幕が上がるまでは館内の撮影は自由とのことなので、歩き回って写真撮影。かっての歌舞伎座を知らないので比較はできませんが、席もゆったりとして綺麗な劇場です。収容人数は約2000人とのこと。予約の時には前の方は満員だったはずなのですが、実際には空席もちらほらあります。旅行会社等がまとめて押さえて売れなかった席とかがあるのかなあ。歌舞伎鑑賞といえばそれなりの恰好でないといけないか?と思い、取りあえずホテルでマシな服に着替えて行ったのですが、全然そんなことはなかったですね。確かに和服で着飾った女性とかもいますが、ほとんどの人は普通の恰好で、特に服装を気にする必要はないようです。
興業はお馴染みの「仮名手本忠臣蔵」、昼夜二部の通し狂言です。私達は夜の部を観たので、五段目・六段目(おかる・勘平)、七段目(祇園一力茶屋)、十一段目(討ち入り)でした。主な配役は早野勘平が尾上菊五郎、大星由良之助が中村吉衛門です。私は吉衛門のファンなので、実物の吉衛門が見れるのが楽しみです。


16:30に開演して21:00まで、4時間半の長丁場です。途中30分ほど休憩時間があって、その間に食事をとるのですが、館内の食堂は混むし時間が足りないと聞いていたので、私達は予め日本橋三越で弁当を買って行きました。しかし歌舞伎を観て気分が高揚していたためか、食べる気にならず、結局その弁当はホテルに帰って食べることになりました(笑)。

初めて見た歌舞伎でしたが、やはり良かったですねえ。前から16列目だったので舞台はよく見えましたが、それでも役者の細かい表情までは分かりません。次に行く時には双眼鏡が必須ですね。それと思ったのは、歌舞伎見物は体力が要るなあということ。幕前から合計すると5時間以上も劇場にいるわけですから結構大変です。取りあえず気力・体力を整えて行かないと楽しめませんね(笑)。


■日本橋界隈
お江戸日本橋七つ発ち♪、、なぜ日本橋が江戸の旅の起点なのか?不思議に思ったことはありませんか。現在の東京の街の中心からは東に寄り過ぎているように感じるのですが、昔の江戸の町人町は日本橋から東〜北側にかけて広がっていたと聞けば納得です。

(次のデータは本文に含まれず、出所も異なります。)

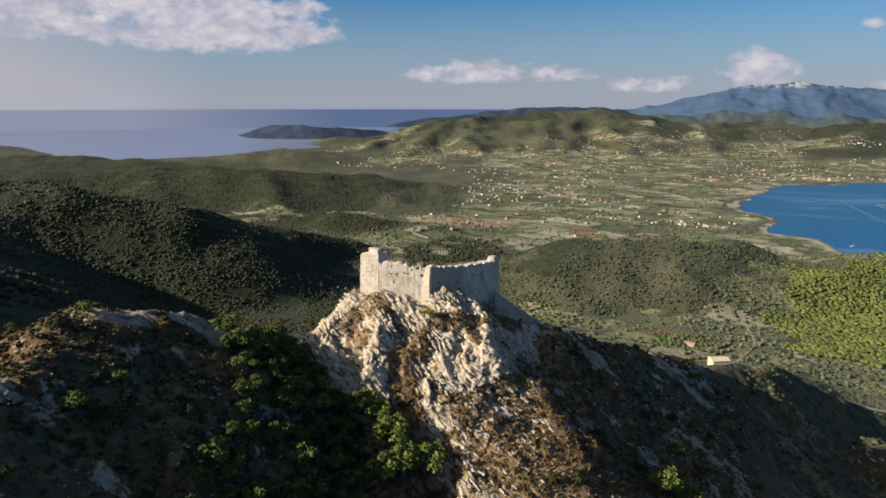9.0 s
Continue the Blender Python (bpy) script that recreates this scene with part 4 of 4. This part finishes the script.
for m, nm, kinds, mat, label, cat, lo, hi in ((bush, "dry_bushes", sprigs, DRYBUSH, "brown half-dry bushes over the bench below the crag", "bushes", 0.6, 1.35), (dry, "heath_tufts", tufts, BROWN, "dry russet heath and grass tufts", "heath", 0.4, 1.05), (green, "low_scrub", sprigs, MAQUIS, "dark low Mediterranean scrub on the slopes", "scrub", 0.5, 1.25)):
    scatter(nm, [c for c, _ in kinds], [f for _, f in kinds], p[m, 0], p[m, 1], pz_[m] - 0.1, rs.uniform(lo, hi, m.sum()), rs.uniform(0.6, 1.1, m.sum()), mat, label, cat)


def polar_points(n, az0, az1, r0, r1, power=1.0):
    """Random places in a sector, denser towards the near end as power falls."""
    a = np.radians(rs.uniform(az0, az1, n))
    r = (r0 ** power + rs.uniform(size=n) * (r1 ** power - r0 ** power)) ** (1 / power)
    return HUB[0] + np.sin(a) * r, HUB[1] + np.cos(a) * r


# woods and maquis on the slopes round about
for nm, n, most, az0, az1, r0, r1, lo, hi in (("hill_scrub", 44000, 26000, -82, 42, 190, 640, 0.5, 1.4), ("ridge_scrub", 14000, 7000, 22, 48, 200, 420, 0.5, 1.5), ("spur_woods", 80000, 42000, -80, -14, 480, 1800, 1.7, 3.9), ("hill_woods", 90000, 40000, -72, 42, 900, 3200, 1.7, 4.2)):
    x, y = polar_points(n, az0, az1, r0, r1, 0.9)
    z, c_rock, c_heath, c_field, c_pine, c_wood, c_grass = land(x, y, False)
    m = ((c_grass < 0.4) | (rs.uniform(size=n) < 0.6)) & (in_near(x, y, -1) < 0) & (c_field < 0.45) & (c_pine < 0.35) & (z > 6) & (c_rock < 0.42) & (fbm(x / 60, y / 60, 3, 55) > -0.6)
    if nm == "spur_woods":
        m &= c_wood > 0.5
    if nm == "hill_woods":
        m &= (c_wood < 0.5) | (np.hypot(x, y) > 1750)
    x, y, z, dark = x[m][:most], y[m][:most], z[m][:most], c_wood[m][:most] > 0.5
    for sel, name_w, mat_w, label in ((dark, "oak_wood", SHADED_OAKWOOD, "dark evergreen oak wood over the steep spurs, shade in its leaf colour"), (~dark, nm, WOODS, "dense dark green maquis and oak woods on the hills")):
        if sel.sum() > 50:
            scatter(name_w, [c for c, _ in simple], [f for _, f in simple], x[sel], y[sel], z[sel] - 0.3, rs.uniform(lo, hi, sel.sum()), rs.uniform(0.6, 1.1, sel.sum()), mat_w, label, "woods", smooth=True)
# pines above the bay
x, y = polar_points(26000, 2, 32, 1150, 2150)
z, c_pine = (land(x, y, False)[i] for i in (0, 4))
m = (c_pine > 0.5) & (z > 4)
x, y, z = x[m][:7000], y[m][:7000], z[m][:7000]
scatter("pine_wood", [c for c, _ in knots], [f for _, f in knots], x, y, z + 1.5, rs.uniform(2.6, 5.4, len(x)), rs.uniform(0.7, 1.0, len(x)), PINES, "bright green stone pine wood above the bay", "pine wood", smooth=True)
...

兜町にある東京証券取引所、ここは見学コースがあって誰でも中を見ることができます。入口で手荷物検査を受けて館内に入りますが、ここでも外国人が多いですね。以前は株取引の立会場として多くの人でごった返していたのでしょうが、コンピュータ取引となった現在では人影もまばらで静かです。

これはTVでよく見る光景、東証Arrowsのマーケットセンターです。ガラスで囲まれた室中には数名の担当者が見えますが、ここではマーケット監理業務(マーケットに不審な動きがないかを監視)を行っているとのこと。なにしろ物音一つせず静かなのですが、こうしている間にもサイバー空間では膨大な情報と金が行きかっているのだろうなあ、、とちょっと恐ろしくなりますね。


■江戸前の鮨
せっかく東京に来たのだから江戸前の美味しい鮨が食べたい、ということでやって来たのが人形町の「き寿司」。伝統的な江戸前のまっとうな鮨を出す店として有名です。電話で予約を入れておいたので、すっと入れました。

お昼の特上にぎりは一人前3,650円、名店なのにお手頃な値段ですね。白身から始まって、大間のマグロ、エビ、イカ、イクラ、煮アナゴ、玉子焼き、鉄火巻など。どれも美味しいです。酢飯は酢と塩だけで砂糖が入らない江戸前のシャリです。煮アナゴは沢煮でその上にツメが塗ってあります。玉子焼きにはオボロが挟んであったり、このあたりが江戸前の仕事なのでしょう。

電話で予約した名前を憶えて名前で呼んでくれたり、心遣いも嬉しい。とても気持ちよく食事をすることができました。こういう客あしらいも名店の条件なのでしょうね。